Afterwards, Saeva and me never settled our differences. Later that year, in the fifth grade, she made fun of me for wearing pigtails. Instead of insulting me herself, she remained comfortably in her sea of friends and told my sister to tell me her insult. This resulted in an awkward interaction where my sister came up to me and said, “Saeva told me to tell you your hair looks like a horse’s ass,” in a monotone voice devoid of emotion, as if she were a puppet or a robot. I could only manage to reply with, “Okay…”. I never remember wearing pigtails in middle school after that. The next year, in the sixth grade, I heard she was calling me a slang term for someone who has multiple romantic relationships simultaneously. This was in fact the polar opposite of me and still is, so I was utterly confused by that remark. The year after that, grade 7, we had assigned seats in science class. Knowing my luck, Saeva and I were forced to sit next to each other. I thought there would be a lot of conflict, but in reality it was just her talking to other popular kids nearby as I sat as envious as ever and often mentally insulted her for just about any reason I could think of, like failing a test or wearing the same sweatshirt for a week straight. This went on for about a month, until I heard this: Saeva is moving away. This was music to my ears, as I immaturely still held a grudge against her. The seat next to me in science class was empty, but I was full of optimism for the future to come. In my then 12-year-old mind I made the satisfactory conclusion that I had successfully done nothing to solve a problem.
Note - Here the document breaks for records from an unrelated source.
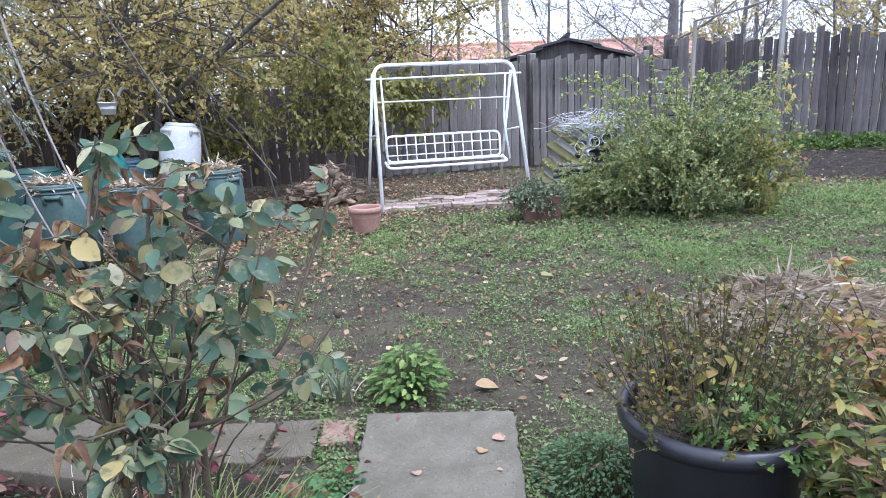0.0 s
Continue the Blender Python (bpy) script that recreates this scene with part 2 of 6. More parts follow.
def noise_node(nt, scale, detail=4, rough=0.6, vec=None, stretch=None):
    n = nt.nodes.new("ShaderNodeTexNoise")
    n.inputs["Scale"].default_value = scale
    n.inputs["Detail"].default_value = detail
    n.inputs["Roughness"].default_value = rough
    tc = nt.nodes.new("ShaderNodeTexCoord")
    src = tc.outputs["Object"]
    if stretch:
        mp = nt.nodes.new("ShaderNodeMapping")
        mp.inputs["Scale"].default_value = stretch
        nt.links.new(src, mp.inputs[0])
        src = mp.outputs[0]
    nt.links.new(src, n.inputs["Vector"])
    return n


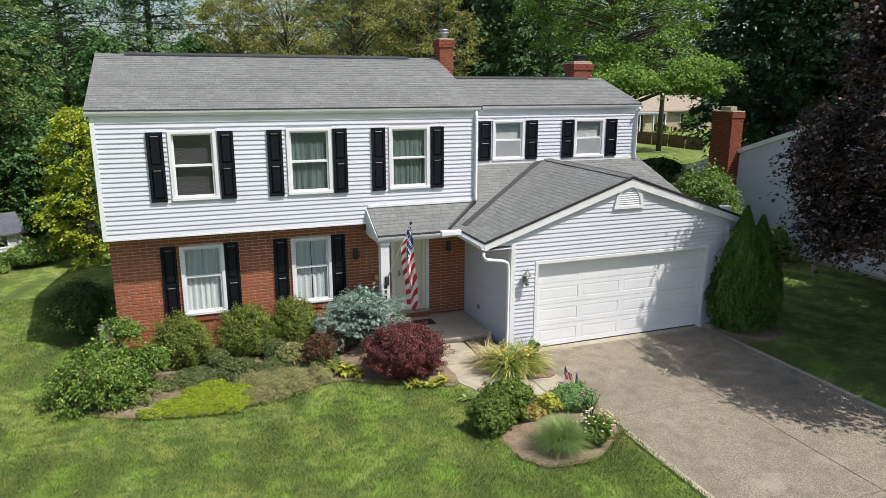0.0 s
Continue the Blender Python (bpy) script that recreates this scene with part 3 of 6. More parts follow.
# main gable ends
for x, y0, y1, z0, z1 in ((MX0, EAVE_Y, RIDGE_Y, EAVE_Z, RIDGE_Z),):
    bm = bmesh.new()
    a = [bm.verts.new((x + 0.004, y, z)) for y, z in ((y0, z0 - 0.02), (y1, z1 - 0.02), (y1, z1 - 0.2), (y0, z0 - 0.2))]
    b = [bm.verts.new((x + 0.03, v.co.y, v.co.z)) for v in a]
    bm.faces.new(a), bm.faces.new(b[::-1])
    for i in range(4):
        bm.faces.new((a[i], b[i], b[(i + 1) % 4], a[(i + 1) % 4]))
    bmesh.ops.recalc_face_normals(bm, faces=bm.faces)
    part("rake_board", bm, TRIM, house)
for x, yb0, zb, yr, zr, yb1 in ((XL, YU, 5.45, RIDGE_Y, RIDGE_Z - 0.11, 22.6), (XM - 0.14, YU, 5.45, RIDGE_Y, RIDGE_Z - 0.11, 22.6), (XR - 0.14, YW, 5.4, WRY, WRZ - 0.11, 22.2)):
    bm = bmesh.new()
    a = [bm.verts.new((x, y, z)) for y, z in ((yb0, zb), (yb1, zb), (yr, zr))]
    b = [bm.verts.new((x + 0.14, v.co.y, v.co.z)) for v in a]
    bm.faces.new(a), bm.faces.new(b[::-1])
    for i in range(3):
        bm.faces.new((a[i], b[i], b[(i + 1) % 3], a[(i + 1) % 3]))
    bmesh.ops.recalc_face_normals(bm, faces=bm.faces)
    part("gable_wall", bm, VINYL, house)
part("rake_board", boxes((MX1 - 0.03, MX1, EAVE_Y + 0.03, EAVE_Y + 0.24, EAVE_Z - 0.14, EAVE_Z - 0.0)), TRIM, house)

# ridge vents, flashings
def ridge_strip(x0, x1, y, z, drop=0.03):
    bm = bmesh.new()
    s = (drop / 0.15)
    pts = [(-0.16, -0.058), (0.0, 0.0), (0.16, -0.058), (0.16, -0.085), (0.0, -0.03), (-0.16, -0.085)]
    a = [bm.verts.new((x0, y + p, z + 0.042 + q)) for p, q in pts]
    b = [bm.verts.new((x1, y + p, z + 0.042 + q)) for p, q in pts]
    for i in range(6):
        bm.faces.new((a[i], a[(i + 1) % 6], b[(i + 1) % 6], b[i]))
    bm.faces.new(a), bm.faces.new(b)
    bmesh.ops.recalc_face_normals(bm, faces=bm.faces)
    return part("ridge_vent", bm, DARKMETAL, house, "dark ridge vent")


ridge_strip(-1.2, 6.1, RIDGE_Y, RIDGE_Z)
ridge_strip(7.6, 12.4, WRY, WRZ)
for name, p, q, w in (("valley_flashing", (GPEAK, lean_y(GRZ - 0.02), GRZ + 0.012), (valley_l[0], valley_l[1], valley_l[2] + 0.02), 0.16), ("roof_flashing", (XM - 0.03, YU - 0.03, 3.215), (5.76, 14.97, 2.735), 0.06)):
    p, q = Vector(p), Vector(q)
    d = (q - p).normalized()
    side = d.cross(Vector((-0.15, -0.3, 1))).normalized() * w / 2
    up = Vector((0, 0, 0.012 if w > 0.1 else 0.04))
    bm = bmesh.new()
    v = [bm.verts.new(r) for r in (p - side, p + side, q + side, q - side, p - side + up, p + side + up, q + side + up, q - side + up)]
    for f in ((3, 2, 1, 0), (4, 5, 6, 7), (0, 1, 5, 4), (1, 2, 6, 5), (2, 3, 7, 6), (3, 0, 4, 7)):
        bm.faces.new([v[i] for i in f])
    bmesh.ops.recalc_face_normals(bm, faces=bm.faces)
    part(name, bm, FELT if w > 0.1 else DARKMETAL, house, "dark metal roof flashing")


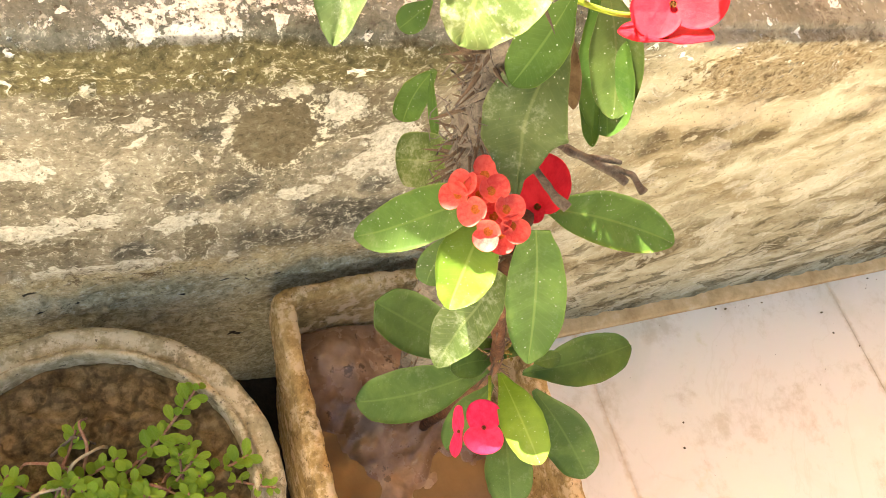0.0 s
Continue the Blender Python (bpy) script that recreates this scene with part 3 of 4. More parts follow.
BRACTS = {"RED": bract_mesh(RED), "CORAL": bract_mesh(CORAL, 4.0), "PINK": bract_mesh(PINK)}
EYES = {"RED": eye_mesh(EYE_CUP, 0.11), "PINK": eye_mesh(EYE_CUP, 0.12), "CORAL": eye_mesh(YOUNG_EYE, 0.38, 0.12)}


def flower(parent, center, facing, out, radius, tone="RED", open_angles=(6, 10), scales=(1.0, 0.92), label=""):
    """A flower: the eye and its two bracts, the first along out, opened by the given angles."""
    eye = new("flower", EYES[tone])
    f, o = Vector(facing), Vector(out)
    turn = Matrix((o.cross(f), o, f)).transposed().to_4x4()
    eye.matrix_basis = Matrix.Translation(center) @ turn @ Matrix.Scale(radius, 4)
    under(eye, parent, label)
    for spin, angle, size in ((0, open_angles[0], scales[0]), (180, open_angles[1], scales[1])):
        b = new("bract", BRACTS[tone])
        b.matrix_basis = pose(0, 0, 0.015 * (spin > 0), 0, 0, spin) @ pose(0, 0, 0, angle) @ Matrix.Scale(size, 4)
        b.parent = eye
    return eye


def spine_mesh():
    verts, faces = [], []
    for i in range(5):
        s = i / 4
        r = 0.075 * (1 - s) ** 0.8 + 0.004
        for j in range(5):
            w = 2 * math.pi * j / 5
            verts.append((r * math.cos(w), r * math.sin(w) + 0.14 * s * s, s))
    faces = grid_faces(5, 5, True) + [(20, 21, 22, 23, 24), (4, 3, 2, 1, 0)]
    me = bpy.data.meshes.new("spine")
    me.from_pydata(verts, [], faces)
    me.materials.append(SPINE)
    return me


SPINES = spine_mesh()


def spines(parent, points, radius, count, length, seed):
    """Spines standing out all round a stem."""
    rng = random.Random(seed)
    c = spline(points, 60)
    for i in range(count):
        k = rng.randrange(2, 57)
        tan = (c[k + 1] - c[k - 1]).normalized()
        out = tan.orthogonal().normalized()
        out = Matrix.Rotation(rng.uniform(0, 6.28), 3, tan) @ out
        d = (out + tan * rng.uniform(-0.5, 0.45)).normalized()
        s = new("spine", SPINES)
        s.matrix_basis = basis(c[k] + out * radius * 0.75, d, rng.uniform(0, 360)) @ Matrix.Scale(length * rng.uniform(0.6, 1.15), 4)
        under(s, parent)


# ---- the place ----
WALL_Y, LEDGE_Z = 0.402, 0.692


def wall():
    """A low plastered wall: face, worn arris and ledge in one rough sheet over a solid core."""
    path = [(WALL_Y, -0.02), (WALL_Y, 0.680), (WALL_Y + 0.002, 0.687), (WALL_Y + 0.007, 0.6910), (WALL_Y + 0.015, LEDGE_Z), (0.484, LEDGE_Z + 0.006), (0.488, LEDGE_Z + 0.015), (0.524, LEDGE_Z + 0.017), (0.527, LEDGE_Z + 0.013), (0.531, LEDGE_Z + 0.018), (0.70, LEDGE_Z + 0.018), (0.70, -0.02)]
    pts = []
    for (y0, z0), (y1, z1) in zip(path, path[1:]):
        far = y0 > 0.55
        n = 4 if far else max(2, int(math.hypot(y1 - y0, z1 - z0) / 0.0042))
        pts += [(y0 + (y1 - y0) * i / n, z0 + (z1 - z0) * i / n, (z1 - z0), -(y1 - y0)) for i in range(n)]
    pts.append((*path[-1], 0, 0))
    xs = [-6, -4, -2.5, -1.5, -1.0, -0.7, -0.5, -0.35, -0.25, -0.18, -0.12, -0.08, -0.06] + [-0.05 + 0.0035 * i for i in range(180)] + [0.58 + 0.006 * i for i in range(150)] + [1.48 + 0.012 * i for i in range(28)] + [1.85, 2.0, 2.2, 2.6, 3.2, 4.5, 7]
    verts = []
    for x in xs:
        for y, z, a, b in pts:
            d = math.hypot(a, b) or 1
            ny, nz = -a / d, -b / d
            q = Vector((x, y, z))
            h = 0.0035 * noise.fractal(q * 8, 0.9, 2.1, 4) + 0.0016 * noise.fractal(q * 60, 0.8, 2.1, 3)
            lump = noise.noise(Vector((x * 26, y * 26, z * 38))) + 0.45 * noise.noise(q * 110)
            h += 0.0022 * max(0.0, min(1.0, (lump - 0.05) * 7)) - 0.0028 * max(0.0, min(1.0, (-0.42 - lump) * 6))
            right = max(0.0, min(1.0, (x - 0.45) * 3))
            ridge = noise.fractal(Vector(((x * 0.95 + z * 0.31) * 8, y * 9, (z * 0.95 - x * 0.31) * 20)), 0.9, 2.0, 4)
            h += right * (0.0035 * ridge + 0.010 * math.exp(-((z - 0.20) / 0.10) ** 2))
            # cracks: one along the foot of the rail strip, one across the face
            if z > LEDGE_Z - 0.01:
                h -= 0.011 * math.exp(-((y - 0.486 - 0.006 * noise.noise(Vector((x * 14, 1, 2)))) / 0.0022) ** 2)
                h *= 0.55
            else:
                line = 0.518 + 0.38 * (x - 0.556) + 0.010 * noise.fractal(Vector((x * 22, 4, 0)), 0.8, 2, 3)
                if x > 0.53:
                    h += (0.005 if z > line else 0.0) * (1 if x < 0.72 else max(0.0, 1 - (x - 0.72) * 12)) - right * 0.004 * math.exp(-((z - line) / 0.003) ** 2)
                step = max(0.0, min(1.0, (z - 0.652 - 0.008 * noise.noise(Vector((x * 20, 0, 5)))) * 90))
                h += 0.004 * step
            if y > 0.6:
                h = 0
            verts.append((x, y + ny * h, z + nz * h))
    ob = mesh_object("wall_north", verts, grid_faces(len(xs), len(pts)), PLASTER)
    return tagged(ob, "low weathered wall of stained and flaking plaster with a flat ledge", "wall", kind="structure")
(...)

Even after she moved away, that summer had scarred me. I typically consider a person who is drinking a Diet Coke to be untrustworthy (Saeva was constantly gulping down a can of it from the vending machines), despite there not being a very logical correlation. A flashy silver colored Diet Coke can reminded me of the bitter memories that couldn’t be buried by time. Years after that summer, my mom took me to a clothing store that shared Saeva’s name. My mom thought that I would like the store’s clothes, but I had unintentionally developed a strong negative connotation with her name. I also gave up trying to be popular by coming to the realization that the reason I was not popular was not because of someone else, but simply because of how I am. I always sank like a stone to the bottom of the social pool without even trying. It was as if some sort of all-powerful enigmatic force had permanently pinned me down to the very bottom from birth without me ever noticing. I was sentenced to live out my days engulfed in my shortcomings. They would always remind me at how I was at the lowest level and would never be worthy enough to rise above. They flooded my lungs like they had to my heart, consuming me like rot to a tomato. I was drowning and choking in all my mistakes, they were a liquid darkness I couldn’t see past. Anyhow, I also didn’t want to be associated with people like Saeva, much less become like her if that’s what popularity called for. From about age 11 or 12, I attempted to assert myself as an “edgy teen,” something equally as bad, if not worse. I often contemplate whether or not I am currently trapped in this phase.
I often reflect on this summer, unable to move on without a sense of closure. A stigma had unconsciously developed around that summer; people never discussed it, it was treated as if it had never existed. I pity myself for once having read several chapters of a self-help book titled How to Win Friends and Influence People, or something of that nature, in my early middle school years. It was like I was in a state of mid-life crisis, yet I was only a child. Despite feigning a normal social life for years, envy continued to fester in me over the social lives that the popular girls led. I look back on that summer and the years following and cringe in disapproval of my actions, rarely of theirs. I just seemed to be so ignorant about everything, and so, so lonely. Over the the years I emerged from the cage of ignorance I had grown up in and became enlightened by my experiences. However, my later efforts against my non-existent social life proved to be futile. I had unknowingly burned bridges with just about every kid in my grade, trapping and isolating myself on a self-made island of monotony that I would be stuck on for a long time.
Although I once liked to believe that it was a summer of great hardship that I triumphantly endured, it was probably just a mediocre and piddling summer to an outsider. But to me now, I view it as the best summer that I’ll ever have. The protagonist of this story should not have been me, it should have been Saeva because she had inadvertently pried my eyes open to other things in life besides popularity, made me not care about what others think, and forced me to grow a thick protective skin. Sure, that skin sometimes deflected the positive things too, but it was good to me in the long run. And sure, I spent a good chunk of middle school with little to no social skills or friends, but rock bottom isn’t that bad when you don’t realize that you’re on it in the first place. Despite being portrayed as a bad person and a scapegoat for my unpopularity, people like Saeva are necessary. I was so disgustingly crass at that age from a lack of understanding the fundamentals of socialization, so much so that it now makes me feel as if my insides are rotting. But Saeva helped me to eventually grow socially; it was the sweet little rewarding candy at the bottom of the jug of bleach I had been drinking from for years. I don’t know if she regrets her actions, or if she believes that they were just, or if the trifling affair is nothing but a tangled, neglected chain of fuzzy memories that occupy a dusty corner in her brain. My hope is that more purposeful occurrences and memories will have the privilege of capturing valuable real estate in my mind, Saeva’s too, if she needs it. And despite myself never forgiving or forgetting her or this matter, I have been shuffling through life just fine.